Field director Greg Cook and student Helen Welch run from the tempest at the B-Street Schooner site.

Field director Greg Cook and student Helen Welch run from the tempest at the B-Street Schooner site.

By Wednesday, the weather cleared up enough in the morning for the group to head out to EPII, and even though afternoon thunderstorms cut our day shorter than usual it was still a successful day. A team of students and supervisors also went to the B-Street site to continue dredging our first unit on the wreck. Completing two levels there, glass shards, nails, and concretions were amongst the initial findings. The conditions on B-Street are quite favorable compared to those of EPII, for the wreck is in only about 5 to 7 feet of water, and the visibility is much better. Over on EPII, the opening of a new unit in the stern section of the ship proved to be very exciting as it is exposing more hull structure and many new artifacts.

On Thursday the crew had a very successful day.
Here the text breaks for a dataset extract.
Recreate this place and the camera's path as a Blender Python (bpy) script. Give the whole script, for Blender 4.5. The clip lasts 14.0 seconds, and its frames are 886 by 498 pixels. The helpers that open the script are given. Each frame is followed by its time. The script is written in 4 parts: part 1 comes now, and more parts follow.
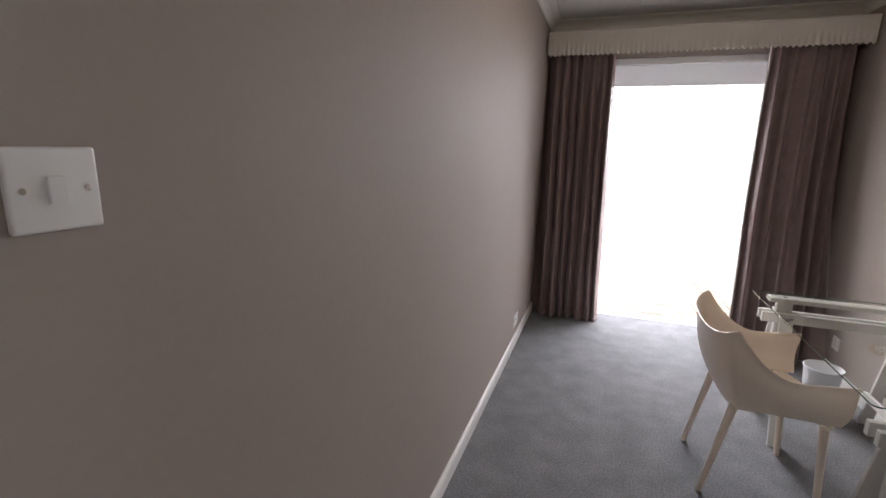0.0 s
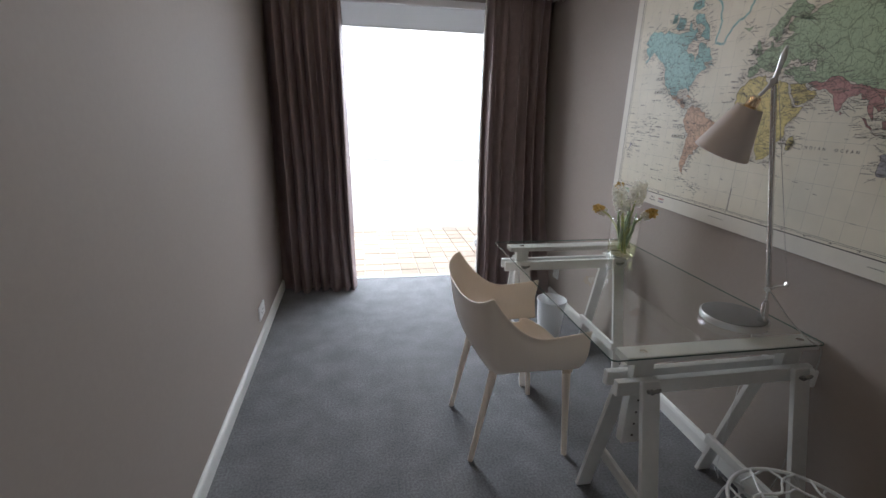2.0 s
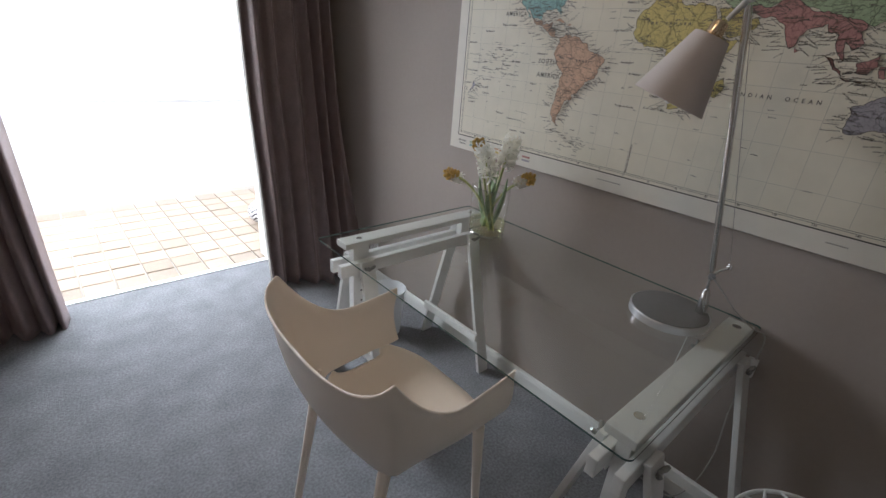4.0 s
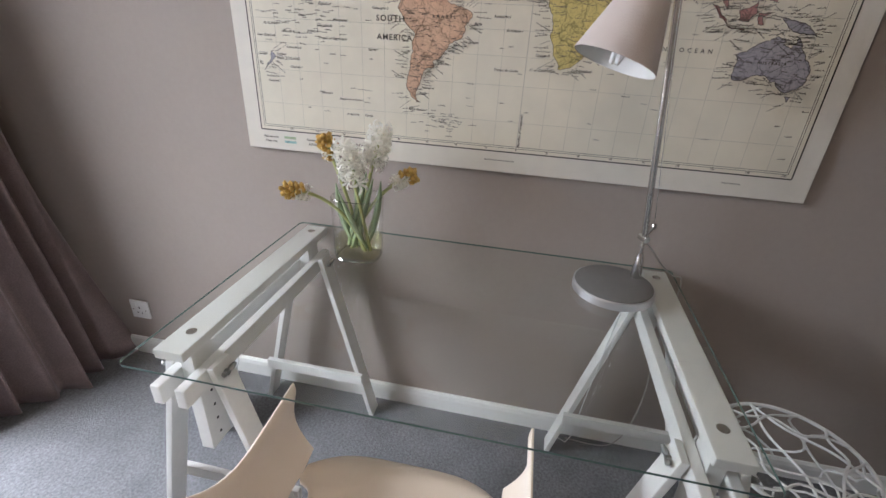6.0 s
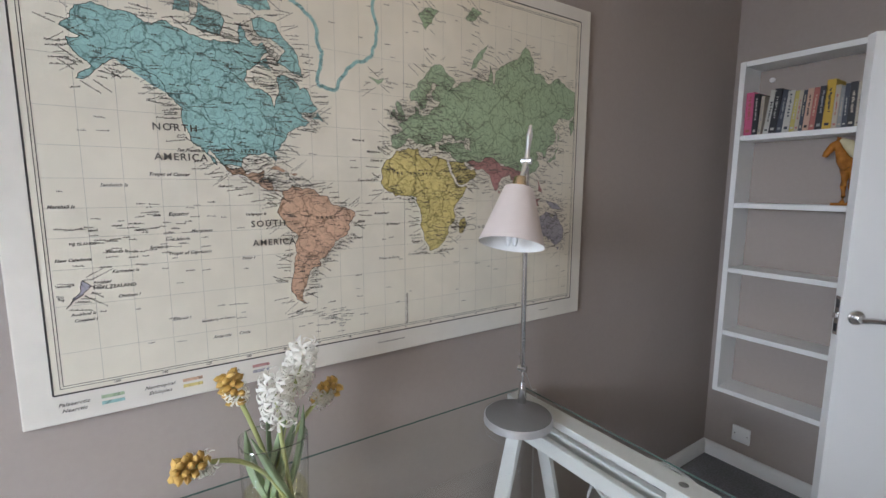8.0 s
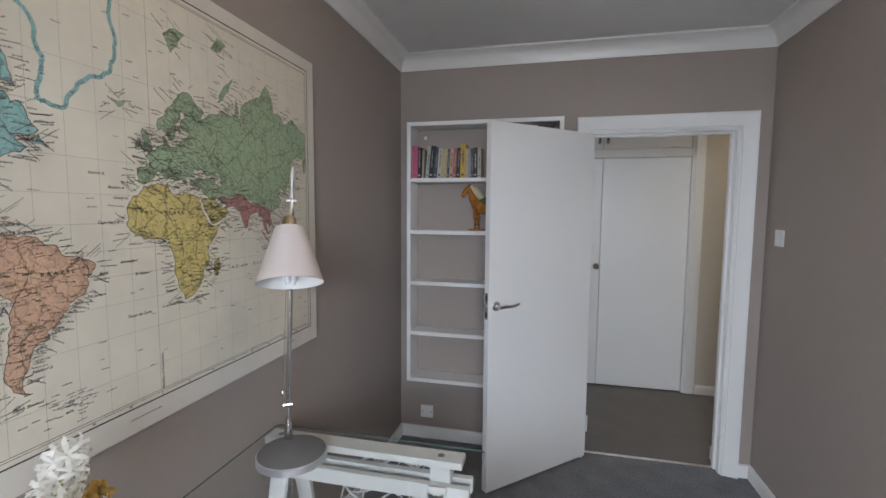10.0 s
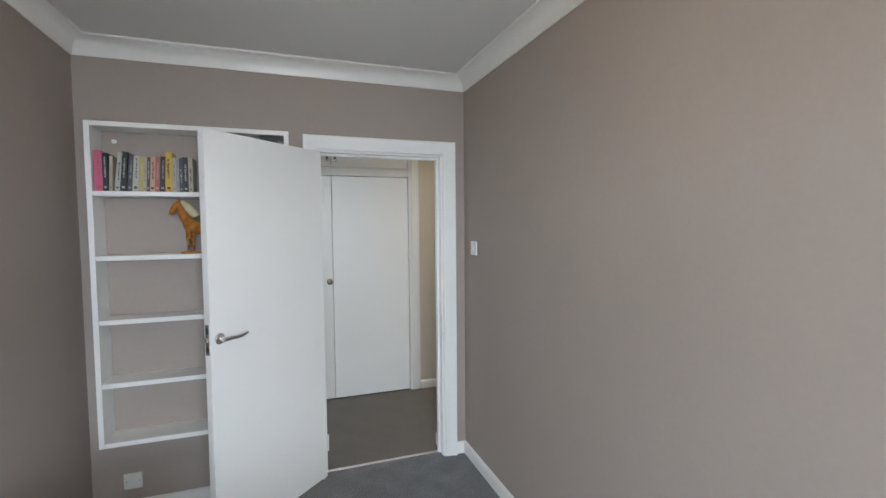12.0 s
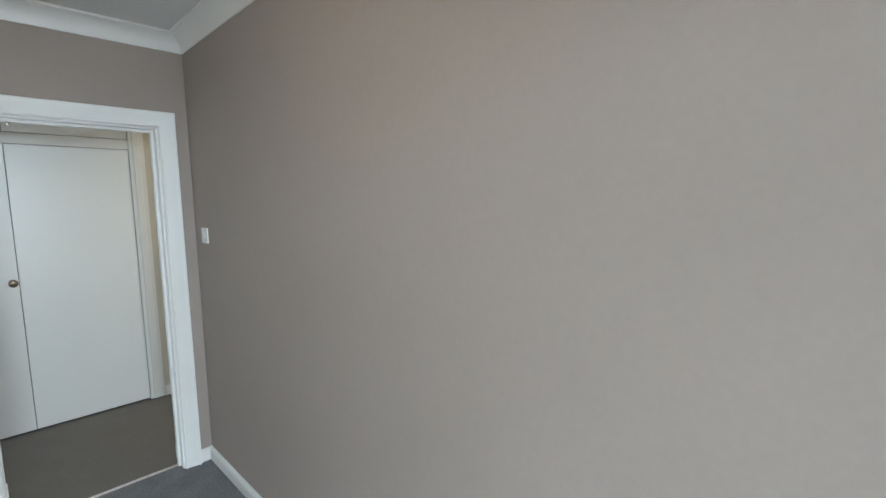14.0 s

Two separate groups went out, one to the EPII wreck and the other to B Street Schooner. The weather was particularly pleasant in the morning with calm seas and clear skies. A much better situation than what occurred previously during the week. The B Street Schooner crew, led by Greg Cook and Scott Sorset, also had a successful day with dredging on one of the units and discovering a few interesting artifacts, such as wooden boards with small brass tacks.

Upon reaching the barge the first teams went into the water, with one team working the north units and another team working the south units. The new unit in the south put in Wednesday at 84N 499E was opened and dredging was begun. On the second dive, Team 2 consisting of Andy Marr and Gary MacMullen, with Colleen Reese as supervisor, continued the work started on unit 84N 499E. After dredging through most of the ballast level and finding large pieces of slag the team reached what appears to be the sternpost of the vessel; an exciting discovery to say the least. On the third dive work continued in the north unit and some work was conducted amidships. The fourth and final dive the dredges were broken down.

A sixteenth-century coin recovered by students working the in the southern stern unit.

Student cleans up underwater drawing on surface (Large View).

Friday brought another determined day of dredging on EPII, combined with some target diving to hopefully find the elusive EPIII was a fulfilling way to end a great week. Much ground was gained in both the stern and the amidships units since the group is working harder than ever to get through the ballast level of the site. Peculiar wood pieces were plotted in the amidships unit that could prove to be part of a barrel, and both units are still uncovering lots of bone, lead-glazed ceramics, resin, dunnage, insect remnants, and much more. Also, the presence large quantities of coral is proving very interesting. Specialists may be able to uncover where these coral types are from, and if they are of a gulf variety, may prove that all of the artifacts recovered on the shipwreck were loaded from Vera Cruz, Mexico.

The excellent circle searching skills of the students allowed them to find the anomaly on the seafloor that they had set out to. They confirmed that there is a large stone on the bottom of the bay that may be ballast, but further investigation must take place to fully understand why it is located on the Bay floor. More ballast stones may be located at a deeper depth than probing can confirm. We are all excited to see what else this target and the week to come may produce.